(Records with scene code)
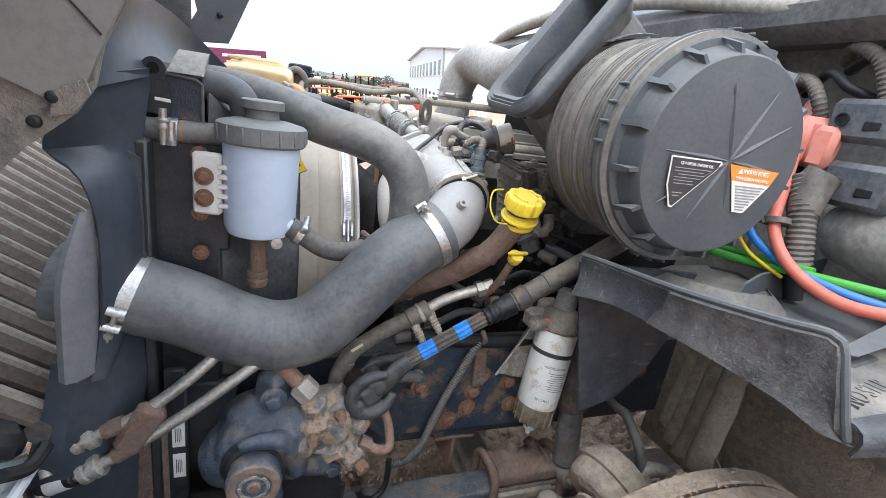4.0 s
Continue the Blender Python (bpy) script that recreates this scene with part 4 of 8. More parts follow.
part("splined_shaft", spline(A + d * 0.065, C, 0.0), shaft_steel, shaft, "dusty splined shaft")
for f0, f1 in ((0.37, 0.49), (0.665, 0.775)):
    part("tape", spline(A + (C - A) * f0, A + (C - A) * f1, 0.0006), blue_tape, shaft, "blue masking tape wrap")
g = Geo().lathe(C - d * 0.03, d, [(0, 0.0165), (0.004, 0.022), (0.012, 0.0185), (0.020, 0.0245), (0.03, 0.021), (0.04, 0.026), (0.055, 0.0255), (0.075, 0.0275), (0.08, 0.024)], 24)
cast(part("dust_boot", g, black_plastic, shaft, "crumpled rubber dust boot"), 0.003, 1, 0.006, 0.02)
T0 = C + d * 0.04
dt = (D - T0).normalized()
part("tube", Geo().cyl(T0, D, 0.0245, n=28), tube_tan, shaft, "dusty tan steel tube")
part("collar", Geo().cyl(T0 + dt * 0.095, T0 + dt * 0.135, 0.0265, n=28, bevel=0.004), tube_tan, shaft)
part("end_collar", Geo().cyl(T0 + dt * 0.01, T0 + dt * 0.05, 0.0285, n=28, bevel=0.006), shaft_steel, shaft)

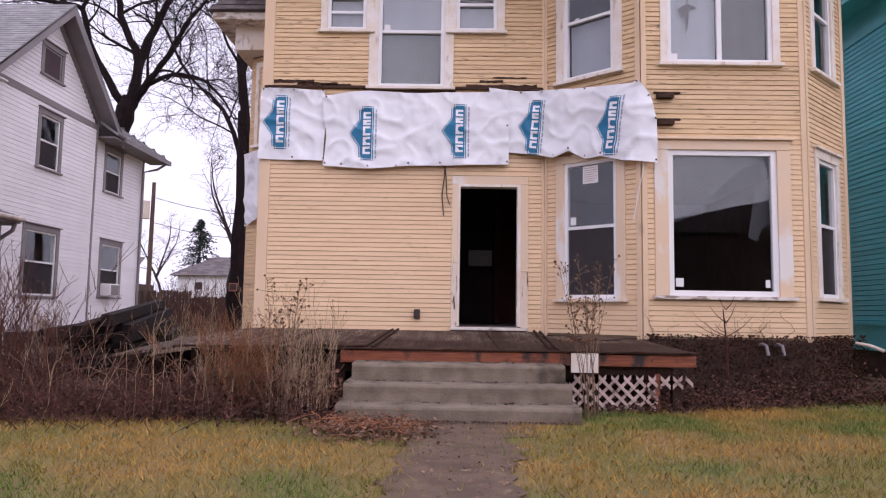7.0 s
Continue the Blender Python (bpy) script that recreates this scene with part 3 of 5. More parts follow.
# side wing seen past the left corner
wing = Plane((-3.75, 17.6), (-3.75, 14.9))
wing_f = Plane((-3.75, 14.9), (-3.07, 14.5))
for pl in (wing, wing_f):
    core = wall_core(pl, 0, pl.len, 0.05, 5.5, [], 0.1, DARK, house)
    boards_joined(pl, 0, pl.len, 0.5, 5.4, LAP, 0.016, [], YELLOW_OLD, core)
window(wing_f, house, 0.2, 0.62, 3.85, 5.2, 0.08, 0.1, cap=False, label="narrow side window")
box_part("wing_cornice", (-4.25, -3.07, 14.2, 17.9, 5.82, 5.97), WHITE_OLD, house, "", 0.01)
box_part("wing_frieze", (-3.95, -3.07, 14.5, 17.7, 5.42, 5.82), WHITE_TRIM, house)
shingles([(-4.32, 17.9, 5.97), (-4.32, 14.15, 5.97), (-3.1, 15.3, 7.6), (-3.1, 17.9, 7.6)], SHINGLE, house, name="wing_roof")
shingles([(-4.32, 14.15, 5.97), (-3.07, 14.15, 5.97), (-3.07, 15.3, 7.6), (-3.1, 15.3, 7.6)], SHINGLE, house, name="wing_roof")

# ---- porch deck ----
deck = thing("porch_deck", "wet weathered plywood porch deck without railing", "porch")
def deck_z(y):
    return 0.66 + (y - 10.72) / (F - 10.72) * 0.14
xf = [-3.25, -2.15, -1.12, 0.31, 0.88, 2.40]
xb = [-3.12, -2.11, -1.03, 0.25, 0.98, 2.2]
for k in range(5):
    bm = bmesh.new()
    y1 = F - 0.02 if k < 4 else 12.55
    lift = 0.004 * (k % 2)
    slab(bm, [(xf[k] + 0.004, 10.70, deck_z(10.7) + lift), (xf[k + 1] - 0.004, 10.70, deck_z(10.7) + lift), (xb[k + 1] - 0.004, y1, deck_z(y1) + lift), (xb[k] + 0.004, y1, deck_z(y1) + lift)], (0, 0, -0.02))
    part("plywood_sheet", bm, DECK, deck)
for x0, x1, w, h in ((-2.15, -2.11, 0.045, 0.018), (-1.165, -1.075, 0.028, 0.022), (-1.085, -0.995, 0.028, 0.026), (0.31, 0.25, 0.030, 0.012), (0.845, 0.945, 0.036, 0.030), (0.925, 1.025, 0.030, 0.024)):
    bm = bmesh.new()
    n_ = 24
    for k in range(n_):
        q = []
        for j in (k, k + 1):
            y, x = 10.70 + (F - 10.73) * j / n_, x0 + (x1 - x0) * j / n_ + 0.006 * noise.noise((j * 0.7, x0 * 5, 0))
            ww = w * (0.5 + 0.12 * noise.noise((j * 1.3, x0, 5)))
            q.append([(x - ww, y, deck_z(y) + 0.004), (x + ww, y, deck_z(y) + 0.004), (x + ww * 0.8, y, deck_z(y) + h), (x - ww * 0.8, y, deck_z(y) + h)])
        r0, r1 = [[bm.verts.new(p) for p in r] for r in q]
        for i in range(4):
            bm.faces.new((r0[i], r0[(i + 1) % 4], r1[(i + 1) % 4], r1[i]))
    bmesh.ops.remove_doubles(bm, verts=bm.verts[:], dist=1e-5)
    bmesh.ops.holes_fill(bm, edges=bm.edges[:], sides=4)
    bmesh.ops.recalc_face_normals(bm, faces=bm.faces[:])
    part("batten", bm, BATTEN, deck)
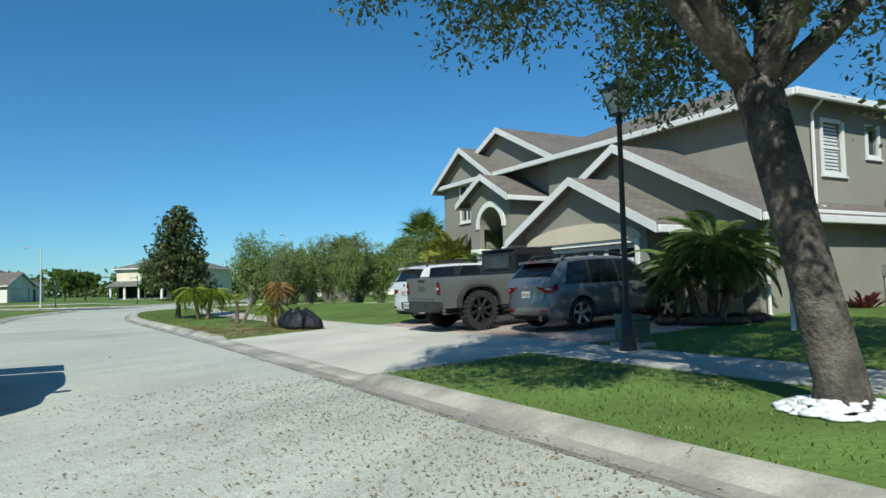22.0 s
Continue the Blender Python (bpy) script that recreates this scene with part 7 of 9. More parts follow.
def pot(label, r, h, mat, leaf=None, plant=0.5, kind="bush"):
    t = thing("flower_pot", Matrix(), label, "flower pot", "garden pots")
    Solid().lathe([(0.0, 0.0), (r * 0.65, 0.0), (r * 0.7, h * 0.1), (r * 0.92, h * 0.75), (r * 1.05, h * 0.8), (r * 1.05, h), (r * 0.88, h), (r * 0.85, h * 0.86), (0, h * 0.86)], 16).ob("pot", mat, t, smooth=True)
    if leaf:
        quads("plant", leaf_cloud([(0, 0, h + plant * 0.45, plant * 0.42, plant * 0.45)], 500, 0.16, 0.06, 0.1), leaf, t)
    return t


# garden of the grey house
hib = put(bush("hibiscus_bush", "rounded green hibiscus bush with red flowers", 1.7, 1.9, BUSHLEAF, 6500, (0.11, 0.065)), 22.2, 8.7, None, 1.12)
REDFLOWER = leafy("red_petals", (0.42, 0.03, 0.05), (0.6, 0.06, 0.08), 0.5, 0.3)
quads("blossom", leaf_cloud([(0, 0, 1.0, 0.8, 0.8)], 60, 0.09, 0.09, 0.9), REDFLOWER, hib)
again(hib, 24.1, 8.5, 0.85)
again(hib, 25.5, 8.9, 1.15)
put(bush("croton_bush", "dark red croton behind the hibiscus", 0.8, 1.9, REDLEAF, 700, (0.2, 0.07)), 26.6, 9.3)
put(bush("shrub", "low spreading shrub under the grey wall", 1.1, 0.55, HEDGELEAF, 1800), 19.8, 8.4)
gt = put(tuft("grass_tuft", "tall green grass tuft round the magnolia's foot", 420, 0.75, 0.02, BLADES, spread=0.3), 21.8, 2.15)
again(gt, 21.3, 2.3, 0.8)
again(gt, 22.4, 2.2, 0.7)
bed("pale crushed-stone bed under the hibiscus bushes", [spot(*p) for p in ((19.2, 8.0), (22.0, 7.6), (25.5, 7.5), (28.4, 7.9), (28.9, 8.9), (27.5, 9.72), (20.2, 9.72), (18.9, 9.0))], PEBBLE, 0.025)
bed("pale crushed-stone bed beside the entrance", oval(15.6, 12.9, 0.9, 1.4), PEBBLE, 0.03)
put(pot("small terracotta pot with a red-leaved plant", 0.12, 0.2, TERRA, REDLEAF, 0.35), 17.6, 11.2)
for s_, o_ in ((17.2, 13.6), (19.0, 13.6)):
    put(pot("tall white urn beside the entrance", 0.18, 0.55, WHITE, BUSHLEAF, 0.5), s_, o_)
# garden of the tan house
sh = put(bush("shrub", "dense green shrub against the tan house", 1.5, 1.5, HEDGELEAF, 3600), 31.8, 9.4, None, 1.5)
again(sh, 33.0, 9.3, 0.9)
again(sh, 43.2, 10.3, 0.9)
put(tuft("ti_plant", "red-leaved ti plant beside the drive", 90, 1.1, 0.1, REDLEAF, spread=0.15, category="plant"), 30.3, 9.4, None, 1.4)
put(bush("lime_shrub", "bright yellow-green shrub by the tan garage", 1.1, 1.1, LIMELEAF, 1600), 31.6, 8.9)
put(clump("pygmy_palm", "small pygmy palm beside the garage", [(0, 0, 1.3)], 1.1, PALMLEAF, 16), 42.2, 10.4)
WHITEPOT = [(-1.2, 48.0), (-1.1, 44.0), (-2.3, 56.0), (-0.8, 58.4), (-0.3, 56.8)]
wp = pot("white ceramic pot with a leafy plant", 0.26, 0.5, WHITE, BUSHLEAF, 0.75)
wp.matrix_world = at_xy(*WHITEPOT[0])
for p_ in WHITEPOT[1:]:
    copy_thing(wp, at_xy(*p_, rng.random() * 360))
rs = bush("red_shrub", "dark red-leaved shrub among the pots", 1.3, 1.4, REDLEAF, 2600)
rs.matrix_world = at_xy(1.4, 57.6)
mango = oak("mango_tree", "broad-leaved mango tree in the front garden", 5.8, 5.0, 1.4, MANGOLEAF, BARK, 11000, (0.3, 0.09), 0.13, low=0.25, blobs_n=36)
mango.matrix_world = at_xy(-0.8, 53.0)
low = bush("shrub", "low leafy shrub in the front garden", 1.1, 0.9, BUSHLEAF, 1500)
low.matrix_world = at_xy(0.4, 47.0)
for x_, y_, k_ in ((0.8, 49.5, 1.1), (1.2, 54.5, 1.2), (2.0, 45.0, 0.9), (0.4, 59.6, 1.0)):
    copy_thing(low, at_xy(x_, y_, rng.random() * 360) @ Matrix.Scale(k_, 4))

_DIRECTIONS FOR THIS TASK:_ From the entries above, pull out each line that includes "Continue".

_FINAL RESULT:_
Continue the Blender Python (bpy) script that recreates this scene with part 4 of 8. More parts follow.
Continue the Blender Python (bpy) script that recreates this scene with part 3 of 5. More parts follow.
Continue the Blender Python (bpy) script that recreates this scene with part 7 of 9. More parts follow.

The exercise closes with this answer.